(What is being asked) The entries below contain a line with "of a camera" and a line with "what is given". Retype exactly everything from the first down to the second, both included, and nothing else.

(Material provided)
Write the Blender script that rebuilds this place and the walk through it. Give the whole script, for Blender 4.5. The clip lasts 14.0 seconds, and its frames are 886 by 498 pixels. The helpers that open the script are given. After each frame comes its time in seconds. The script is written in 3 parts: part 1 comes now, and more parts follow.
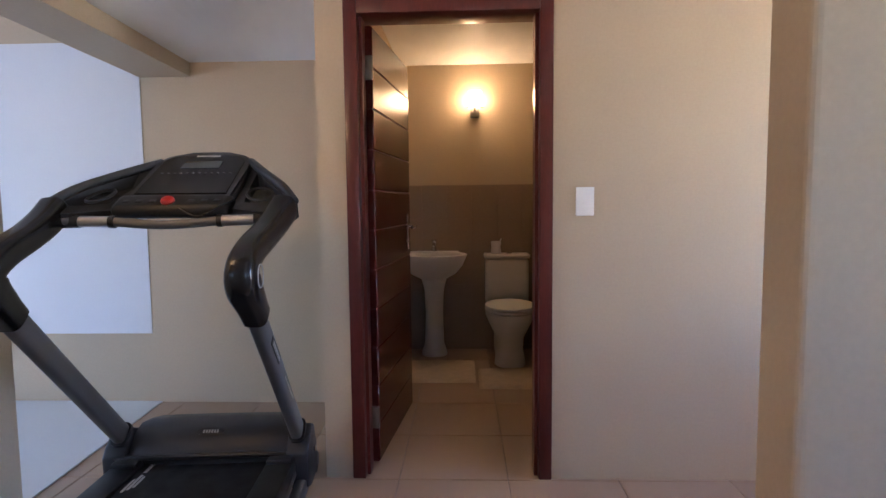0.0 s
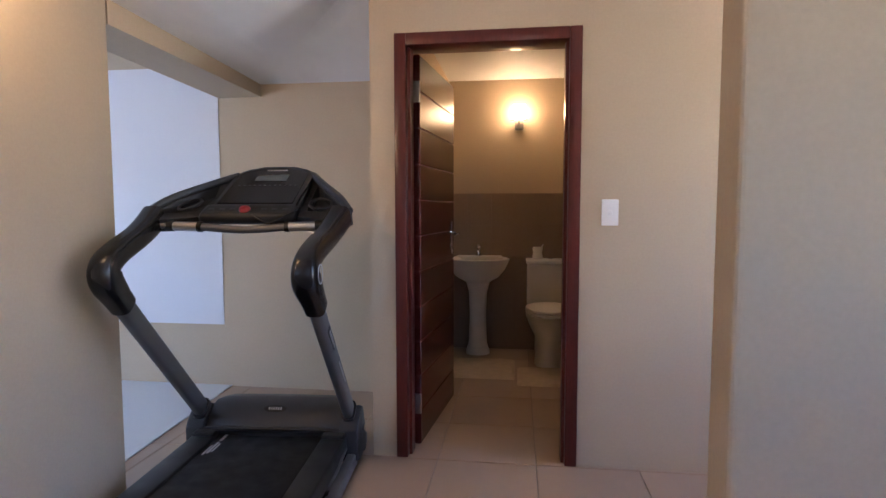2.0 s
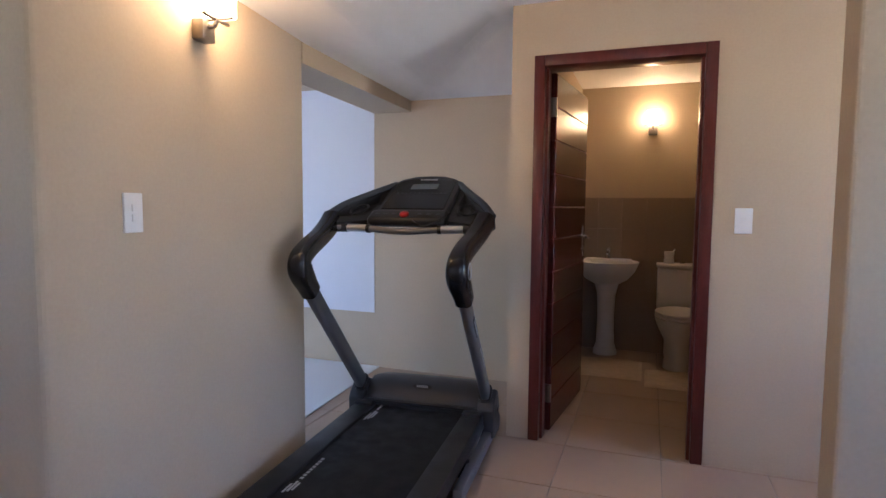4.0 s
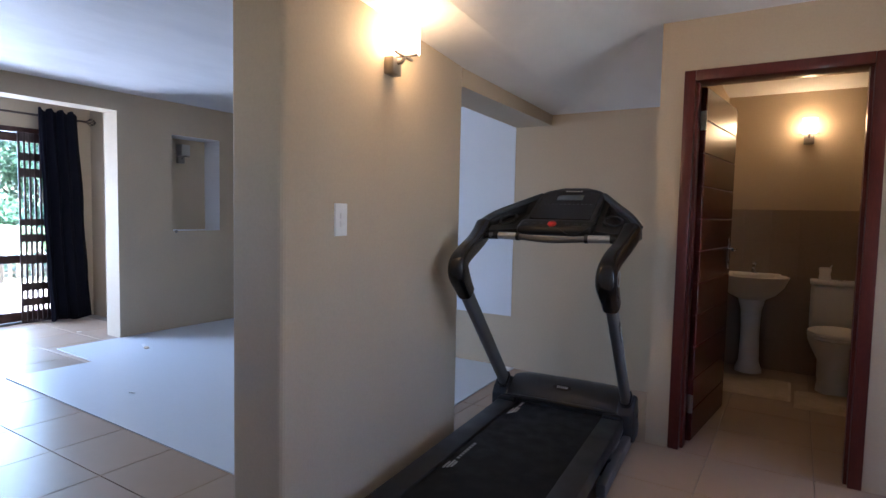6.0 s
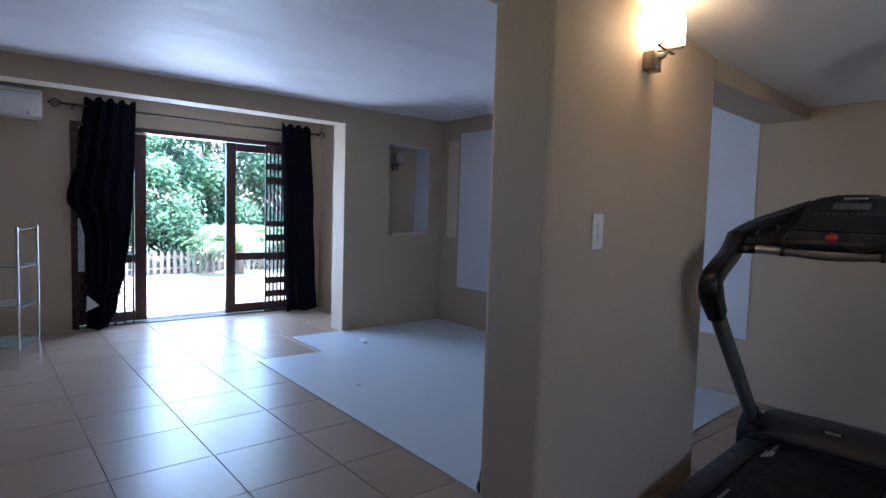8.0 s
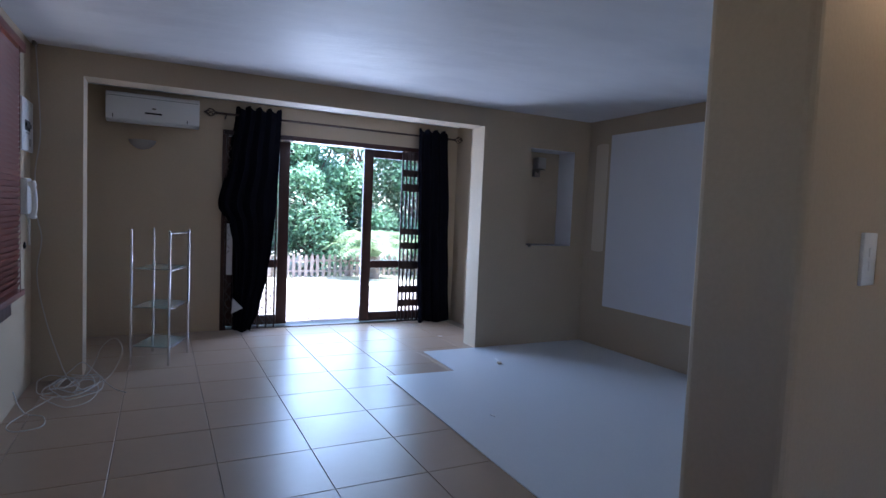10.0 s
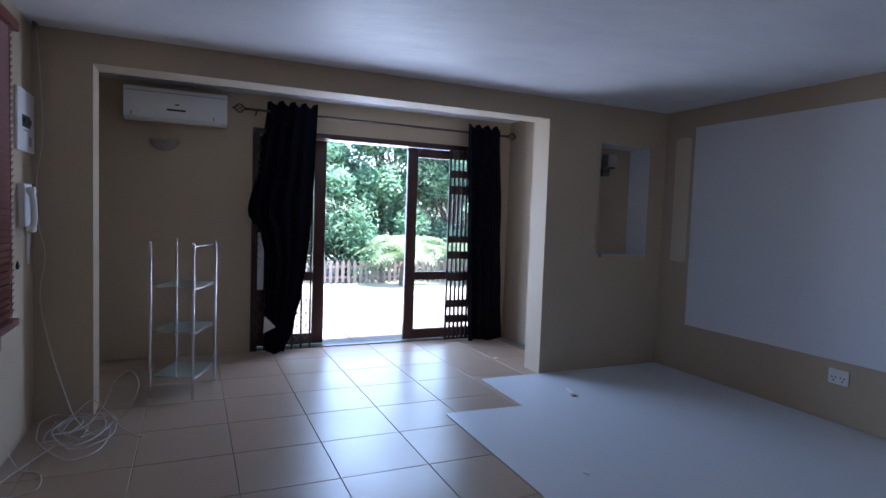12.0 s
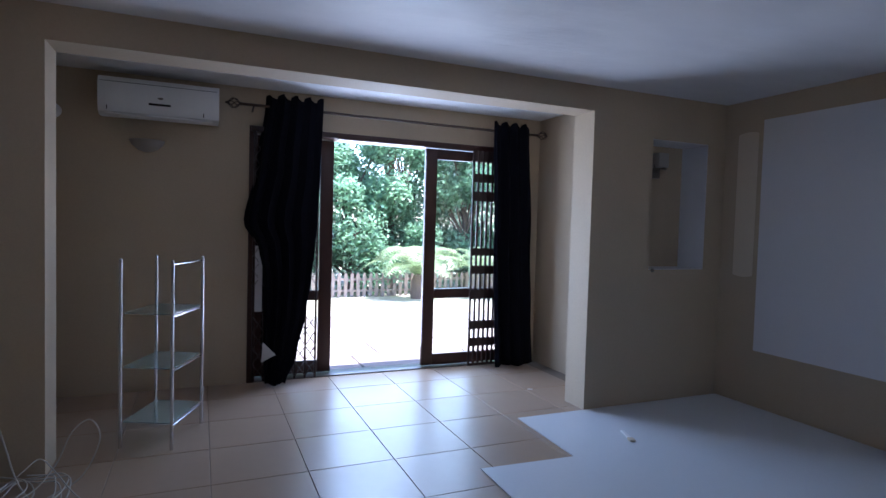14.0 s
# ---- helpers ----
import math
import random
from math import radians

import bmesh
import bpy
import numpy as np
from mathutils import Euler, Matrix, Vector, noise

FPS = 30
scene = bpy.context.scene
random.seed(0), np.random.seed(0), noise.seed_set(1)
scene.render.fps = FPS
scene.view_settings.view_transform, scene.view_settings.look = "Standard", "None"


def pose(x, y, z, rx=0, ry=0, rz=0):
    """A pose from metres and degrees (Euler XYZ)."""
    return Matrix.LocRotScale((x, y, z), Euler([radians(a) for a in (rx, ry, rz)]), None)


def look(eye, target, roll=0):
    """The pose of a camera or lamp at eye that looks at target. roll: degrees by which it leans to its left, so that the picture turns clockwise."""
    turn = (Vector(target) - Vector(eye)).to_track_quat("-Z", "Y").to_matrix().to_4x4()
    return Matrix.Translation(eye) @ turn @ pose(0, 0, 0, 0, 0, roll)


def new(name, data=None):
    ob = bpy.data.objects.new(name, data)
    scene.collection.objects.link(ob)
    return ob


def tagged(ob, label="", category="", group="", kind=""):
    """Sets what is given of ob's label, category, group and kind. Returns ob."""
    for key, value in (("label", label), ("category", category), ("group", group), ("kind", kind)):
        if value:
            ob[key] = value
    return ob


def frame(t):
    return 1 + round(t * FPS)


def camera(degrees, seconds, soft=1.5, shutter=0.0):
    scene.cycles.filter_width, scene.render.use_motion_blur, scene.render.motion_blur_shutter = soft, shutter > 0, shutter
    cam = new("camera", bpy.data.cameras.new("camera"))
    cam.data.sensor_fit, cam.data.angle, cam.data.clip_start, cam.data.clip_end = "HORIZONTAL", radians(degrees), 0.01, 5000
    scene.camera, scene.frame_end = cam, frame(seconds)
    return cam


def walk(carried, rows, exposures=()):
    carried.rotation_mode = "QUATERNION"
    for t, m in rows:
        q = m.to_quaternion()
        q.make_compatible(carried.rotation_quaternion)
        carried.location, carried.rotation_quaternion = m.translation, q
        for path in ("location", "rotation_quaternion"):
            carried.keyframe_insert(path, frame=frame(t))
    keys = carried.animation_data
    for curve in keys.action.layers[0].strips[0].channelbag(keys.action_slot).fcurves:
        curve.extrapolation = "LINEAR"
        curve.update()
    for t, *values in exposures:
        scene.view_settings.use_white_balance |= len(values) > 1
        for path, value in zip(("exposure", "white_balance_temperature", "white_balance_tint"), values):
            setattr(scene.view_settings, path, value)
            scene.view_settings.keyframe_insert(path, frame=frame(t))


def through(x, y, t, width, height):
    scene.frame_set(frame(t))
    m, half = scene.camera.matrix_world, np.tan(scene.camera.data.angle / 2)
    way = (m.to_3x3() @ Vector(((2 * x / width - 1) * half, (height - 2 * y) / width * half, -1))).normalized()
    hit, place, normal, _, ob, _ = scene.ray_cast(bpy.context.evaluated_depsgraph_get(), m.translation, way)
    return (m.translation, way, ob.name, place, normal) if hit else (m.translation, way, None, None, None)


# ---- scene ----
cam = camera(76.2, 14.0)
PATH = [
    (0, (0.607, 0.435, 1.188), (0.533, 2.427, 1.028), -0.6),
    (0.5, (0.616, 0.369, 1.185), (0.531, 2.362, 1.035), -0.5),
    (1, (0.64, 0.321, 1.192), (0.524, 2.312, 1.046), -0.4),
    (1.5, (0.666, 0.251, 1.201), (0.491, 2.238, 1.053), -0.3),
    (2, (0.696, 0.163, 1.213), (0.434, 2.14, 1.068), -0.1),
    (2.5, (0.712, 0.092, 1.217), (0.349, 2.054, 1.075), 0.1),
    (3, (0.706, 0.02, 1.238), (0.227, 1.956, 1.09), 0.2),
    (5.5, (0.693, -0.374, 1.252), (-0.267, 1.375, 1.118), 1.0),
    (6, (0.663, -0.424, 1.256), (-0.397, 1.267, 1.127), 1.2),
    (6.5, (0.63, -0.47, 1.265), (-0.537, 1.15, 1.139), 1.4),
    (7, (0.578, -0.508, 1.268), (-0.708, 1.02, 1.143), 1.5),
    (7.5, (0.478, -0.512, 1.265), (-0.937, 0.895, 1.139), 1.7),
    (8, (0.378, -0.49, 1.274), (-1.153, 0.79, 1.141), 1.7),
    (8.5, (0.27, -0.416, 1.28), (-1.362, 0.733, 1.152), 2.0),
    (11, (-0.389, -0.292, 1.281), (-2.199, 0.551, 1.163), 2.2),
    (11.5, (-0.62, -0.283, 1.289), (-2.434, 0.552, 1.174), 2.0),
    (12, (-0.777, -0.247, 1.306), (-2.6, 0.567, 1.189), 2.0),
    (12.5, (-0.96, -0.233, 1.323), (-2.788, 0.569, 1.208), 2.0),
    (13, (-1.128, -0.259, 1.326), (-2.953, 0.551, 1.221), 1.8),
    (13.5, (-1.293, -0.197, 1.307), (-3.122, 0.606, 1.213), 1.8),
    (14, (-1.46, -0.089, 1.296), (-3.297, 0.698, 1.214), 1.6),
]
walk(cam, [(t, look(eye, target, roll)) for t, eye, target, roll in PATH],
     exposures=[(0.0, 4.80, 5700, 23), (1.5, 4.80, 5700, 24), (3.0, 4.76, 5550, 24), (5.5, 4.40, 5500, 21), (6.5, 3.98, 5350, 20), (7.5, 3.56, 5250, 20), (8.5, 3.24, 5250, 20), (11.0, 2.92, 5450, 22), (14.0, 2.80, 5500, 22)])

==

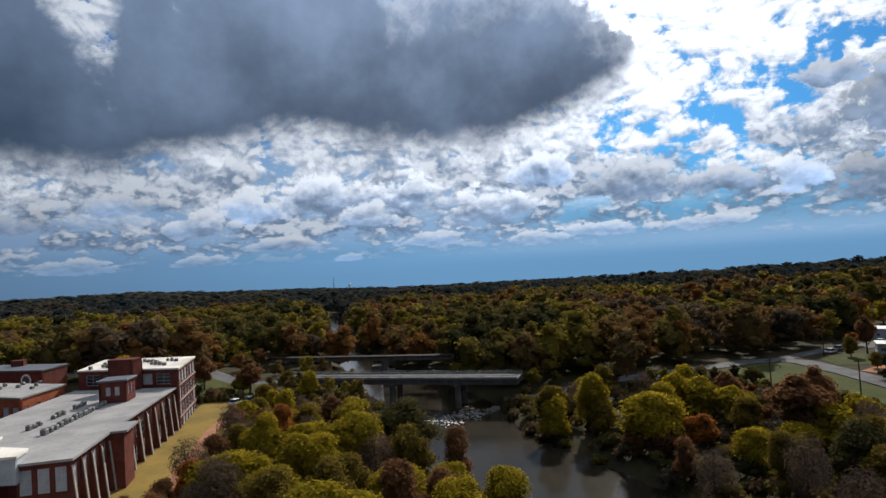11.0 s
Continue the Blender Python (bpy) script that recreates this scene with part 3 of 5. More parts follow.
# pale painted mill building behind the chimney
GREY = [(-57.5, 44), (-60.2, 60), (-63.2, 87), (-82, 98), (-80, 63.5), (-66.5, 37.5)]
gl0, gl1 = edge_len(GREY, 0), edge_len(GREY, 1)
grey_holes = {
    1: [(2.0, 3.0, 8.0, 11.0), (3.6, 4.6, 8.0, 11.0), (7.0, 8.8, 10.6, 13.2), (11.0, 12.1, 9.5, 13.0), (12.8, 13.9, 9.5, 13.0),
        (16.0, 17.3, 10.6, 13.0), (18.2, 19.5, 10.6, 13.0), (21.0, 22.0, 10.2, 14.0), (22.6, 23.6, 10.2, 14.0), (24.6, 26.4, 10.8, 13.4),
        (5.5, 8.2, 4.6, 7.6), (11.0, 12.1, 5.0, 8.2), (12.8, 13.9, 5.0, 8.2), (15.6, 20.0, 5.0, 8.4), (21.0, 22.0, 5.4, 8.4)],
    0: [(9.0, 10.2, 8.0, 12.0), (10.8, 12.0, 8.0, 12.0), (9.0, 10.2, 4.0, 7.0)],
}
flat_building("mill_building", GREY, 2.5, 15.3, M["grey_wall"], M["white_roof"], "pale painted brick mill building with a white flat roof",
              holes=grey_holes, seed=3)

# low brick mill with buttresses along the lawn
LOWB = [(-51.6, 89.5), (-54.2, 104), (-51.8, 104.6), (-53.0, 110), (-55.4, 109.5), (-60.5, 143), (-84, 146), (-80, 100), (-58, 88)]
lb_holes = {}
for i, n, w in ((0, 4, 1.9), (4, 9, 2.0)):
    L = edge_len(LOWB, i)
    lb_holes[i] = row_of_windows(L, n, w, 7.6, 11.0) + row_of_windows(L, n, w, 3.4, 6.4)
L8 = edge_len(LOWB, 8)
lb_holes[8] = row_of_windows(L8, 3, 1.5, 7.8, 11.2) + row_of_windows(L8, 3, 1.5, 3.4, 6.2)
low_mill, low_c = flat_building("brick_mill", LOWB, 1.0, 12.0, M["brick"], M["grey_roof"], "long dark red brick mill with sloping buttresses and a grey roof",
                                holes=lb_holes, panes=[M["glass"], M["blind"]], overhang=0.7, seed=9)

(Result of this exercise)
    """The pose of a camera or lamp at eye that looks at target. roll: degrees by which it leans to its left, so that the picture turns clockwise."""
    turn = (Vector(target) - Vector(eye)).to_track_quat("-Z", "Y").to_matrix().to_4x4()
    return Matrix.Translation(eye) @ turn @ pose(0, 0, 0, 0, 0, roll)


def new(name, data=None):
    ob = bpy.data.objects.new(name, data)
    scene.collection.objects.link(ob)
    return ob


def tagged(ob, label="", category="", group="", kind=""):
    """Sets what is given of ob's label, category, group and kind. Returns ob."""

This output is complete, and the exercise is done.